Short exercise: Retype the whole listing verbatim and keep the pictures out of it.

Recorded data:

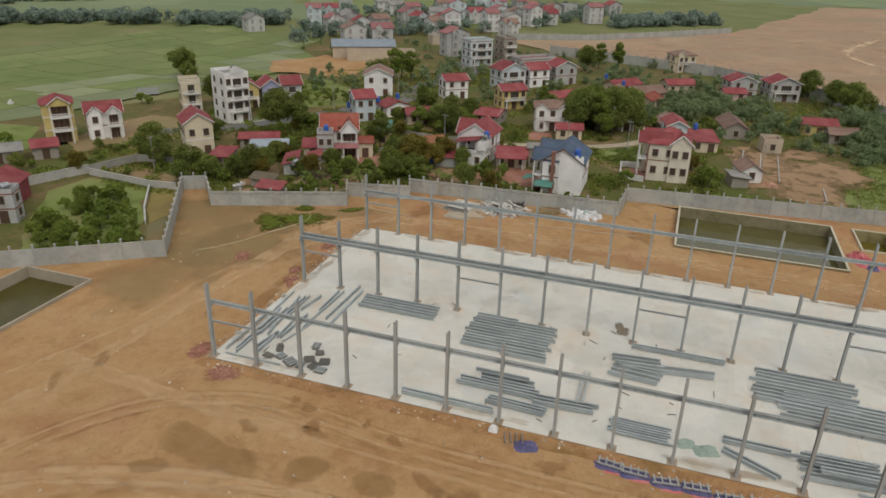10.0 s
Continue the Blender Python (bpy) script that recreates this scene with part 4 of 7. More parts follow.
basin("pond_basin", "stone-lined square pond with murky water and concrete rim", *SE_POND, 0.35, 2.6, M_STONE, M_GREYWATER, -1.75, 0.35)
for a, b, c, d in ((57.55, -78.85, 78.45, -78.5), (57.55, -51.9, 78.45, -51.55), (57.55, -78.5, 57.9, -51.9), (78.1, -78.5, 78.45, -51.9)):
    mb = MB()
    mb.box(a, b, G + 0.352, c, d, G + 0.44)
    tagged(part("pond_coping", mb, M_TANK), "pale concrete coping round the pond", "coping", "", "structure")
mb = MB()
for j in range(13):
    for i in range(29):
        u, v = i / 28, j / 12
        x, y = 57.85 + 20.3 * u, -51.58 + 5.7 * v
        fall = (1 - v) ** 1.3 * (0.35 + 0.9 * u) * min(1.0, 6 * u, 9 * (1 - u) + 0.3) * (1 + 0.25 * noise.noise(Vector((x * 0.5, y * 0.5, 1))))
        mb.v.append((x, y, G + 0.004 - fall))
for j in range(12):
    for i in range(28):
        a = j * 29 + i
        mb.f.append((a, a + 1, a + 30, a + 29))
tagged(part("pond_hollow", mb, M_EARTH), "shallow hollow dug beside the pond wall", "ground", "", "structure")
basin("pool_basin", "long rectangular concrete pool with dark green water", *W_POOL, 0.5, 2.0, M_ROAD, M_DEEPWATER, -1.3, 0.3)
basin("settling_tanks", "open concrete settling tanks with cross walls", *TANKS, 0.36, 2.4, M_TANK, M_WATER, -1.9, 0.28, (-88.3, -96.2, -102.0), ((72.6, -102.0, -96.2), (74.2, -108.7, -102.0)), M_SHADEMOSS)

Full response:
10.0 s
Continue the Blender Python (bpy) script that recreates this scene with part 4 of 7. More parts follow.
basin("pond_basin", "stone-lined square pond with murky water and concrete rim", *SE_POND, 0.35, 2.6, M_STONE, M_GREYWATER, -1.75, 0.35)
for a, b, c, d in ((57.55, -78.85, 78.45, -78.5), (57.55, -51.9, 78.45, -51.55), (57.55, -78.5, 57.9, -51.9), (78.1, -78.5, 78.45, -51.9)):
    mb = MB()
    mb.box(a, b, G + 0.352, c, d, G + 0.44)
    tagged(part("pond_coping", mb, M_TANK), "pale concrete coping round the pond", "coping", "", "structure")
mb = MB()
for j in range(13):
    for i in range(29):
        u, v = i / 28, j / 12
        x, y = 57.85 + 20.3 * u, -51.58 + 5.7 * v
        fall = (1 - v) ** 1.3 * (0.35 + 0.9 * u) * min(1.0, 6 * u, 9 * (1 - u) + 0.3) * (1 + 0.25 * noise.noise(Vector((x * 0.5, y * 0.5, 1))))
        mb.v.append((x, y, G + 0.004 - fall))
for j in range(12):
    for i in range(28):
        a = j * 29 + i
        mb.f.append((a, a + 1, a + 30, a + 29))
tagged(part("pond_hollow", mb, M_EARTH), "shallow hollow dug beside the pond wall", "ground", "", "structure")
basin("pool_basin", "long rectangular concrete pool with dark green water", *W_POOL, 0.5, 2.0, M_ROAD, M_DEEPWATER, -1.3, 0.3)
basin("settling_tanks", "open concrete settling tanks with cross walls", *TANKS, 0.36, 2.4, M_TANK, M_WATER, -1.9, 0.28, (-88.3, -96.2, -102.0), ((72.6, -102.0, -96.2), (74.2, -108.7, -102.0)), M_SHADEMOSS)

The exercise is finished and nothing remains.